[Do this] Reproduce the data exactly and drop any pictures it holds.

[Data section]
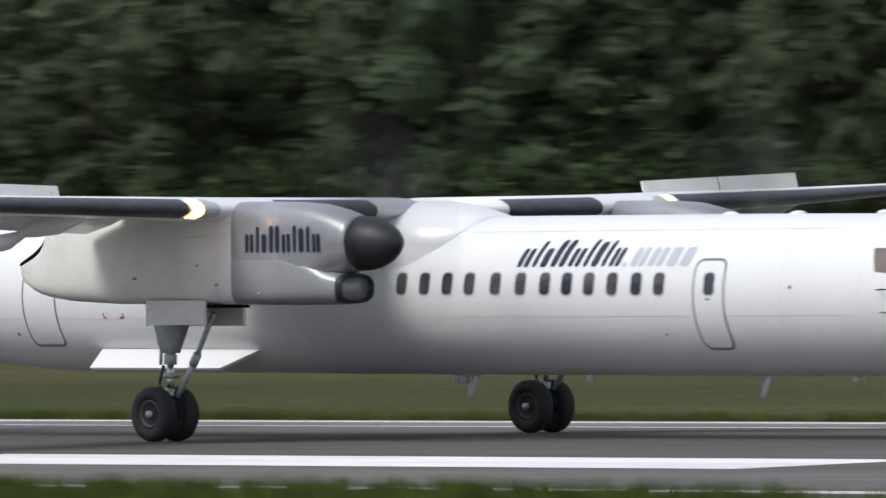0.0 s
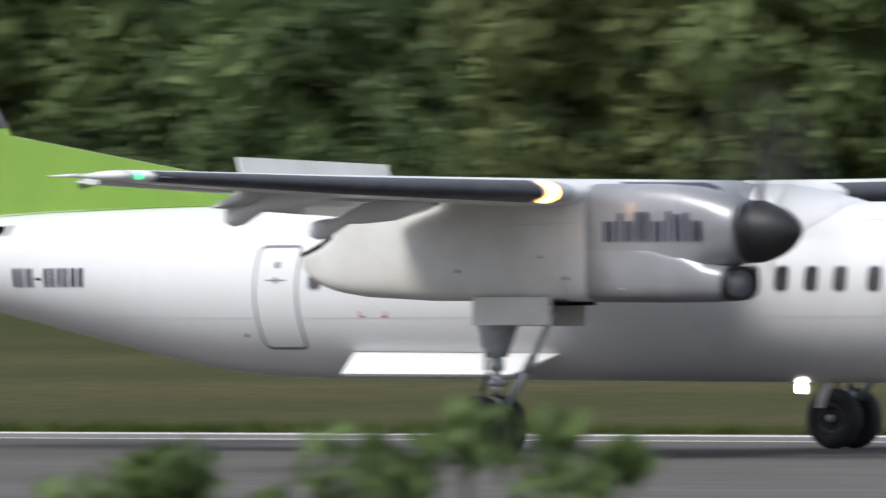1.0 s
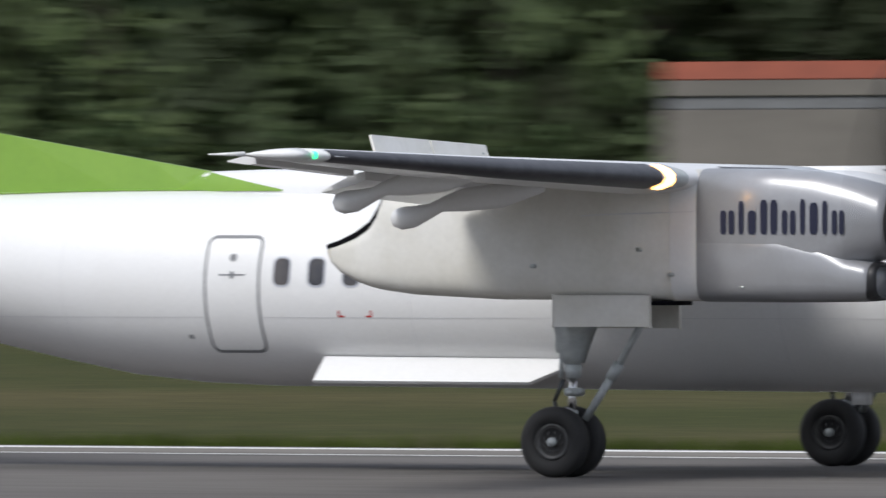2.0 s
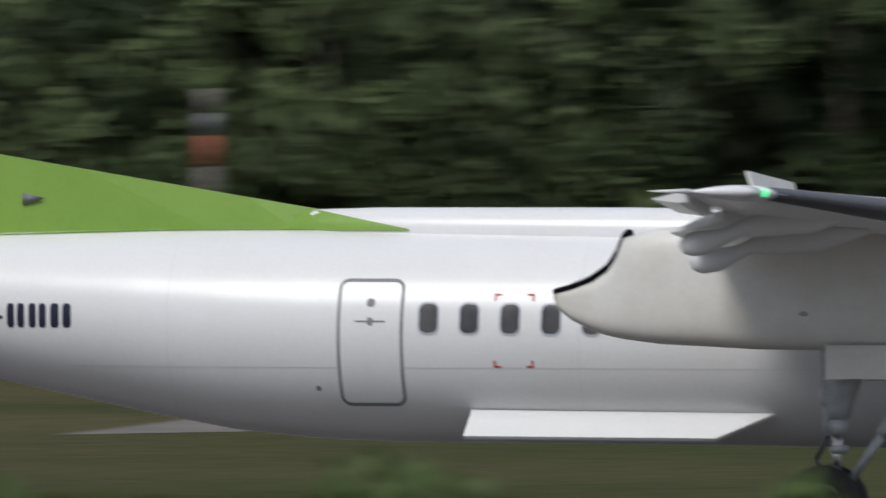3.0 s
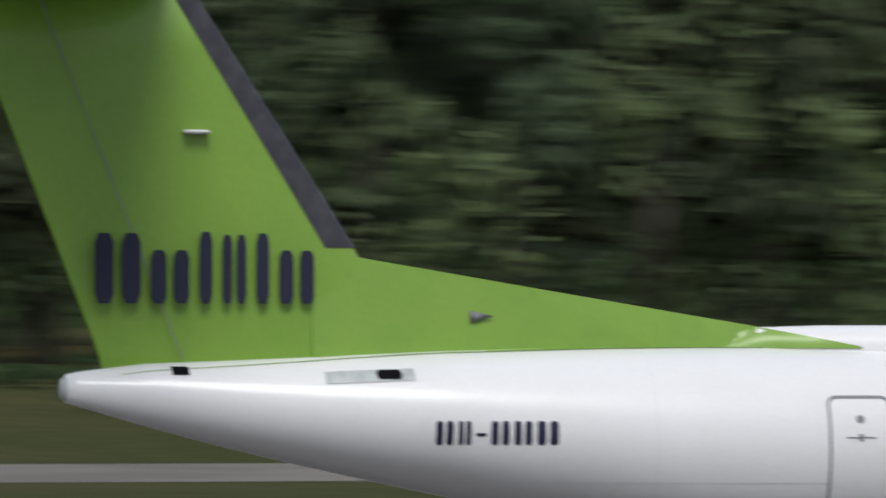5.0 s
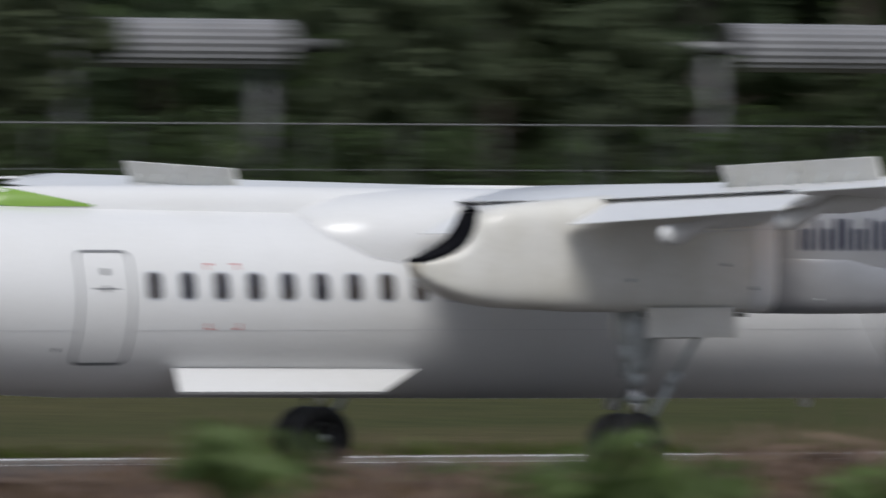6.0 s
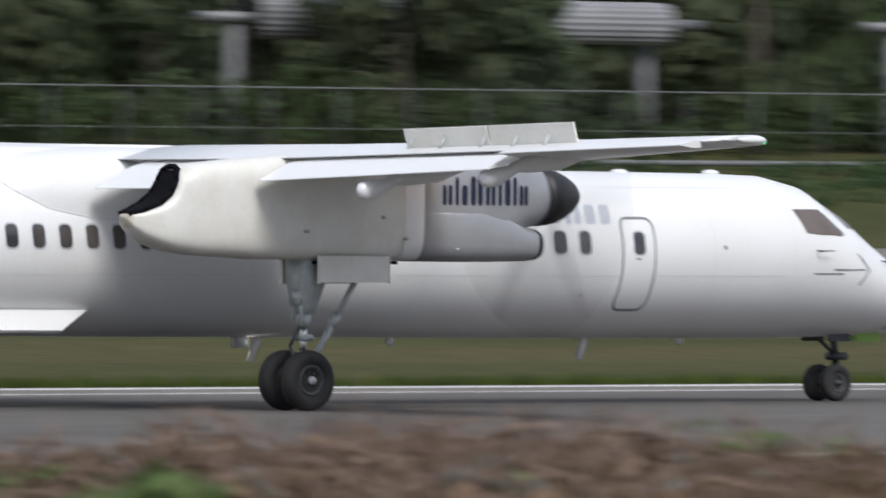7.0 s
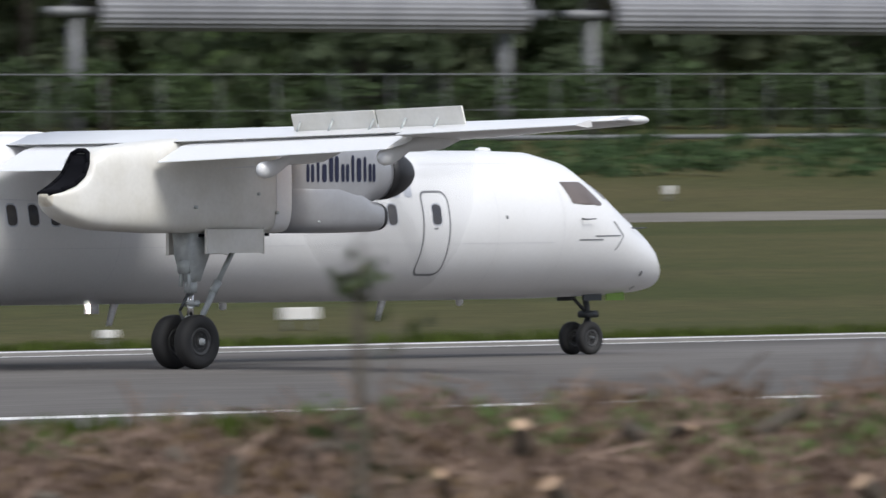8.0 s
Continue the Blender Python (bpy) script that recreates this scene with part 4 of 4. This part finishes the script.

[Response for this exercise]
0.0 s
1.0 s
2.0 s
3.0 s
5.0 s
6.0 s
7.0 s
8.0 s
Continue the Blender Python (bpy) script that recreates this scene with part 4 of 4. This part finishes the script.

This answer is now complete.